Reivindicações de direitos
Os participantes do projeto Percursos se reuniram em Brasília nos dias 26 e 27 de abril para um agenda de discussão, incidência com o estado e para o lançamento da publicação “Percursos de lutas: proteção para defensoras e defensores de direitos humanos que atuam em contexto de migração”.
Na ocasião, lideranças da pauta migratória reivindicaram a partir de uma carta política construída pelo Projeto, acesso aos direitos fundamentais para o exercício da cidadania de migrantes no Brasil, como a desburocratização no acesso a documentos civis, participação política, e o aprimoramento políticas públicas mais efetivas que garantam moradia, trabalho, saúde e segurança alimentar para essa parcela da sociedade. As reivindicações foram sistematizadas em uma carta entregue aos órgãos públicos.
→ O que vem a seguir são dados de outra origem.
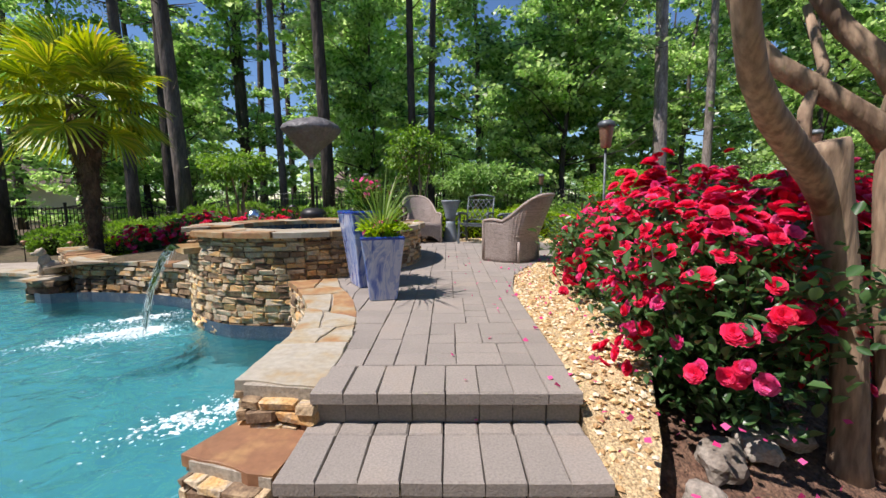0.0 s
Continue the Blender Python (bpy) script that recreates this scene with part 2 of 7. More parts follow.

Para uma das autoras da publicação que reúne os acúmulos do Projeto Percursos, Layza Queiroz, este material deve "contribuir para visibilizar esse cenário, pois traz elementos sobre formas de violências e vulnerabilidades enfrentadas por defensoras de direitos humanos que atuam no contexto da migração". Para ela, "esse panorama é uma contribuição importante para se pensar na construção de ações para fortalecer essas lutas e buscar estratégias de proteção desses defensoras e defensores de direitos humanso".
Tanto a publicação quanto a carta política desenvolvida no âmbito do projeto estão disponíveis para leitura em formato digital.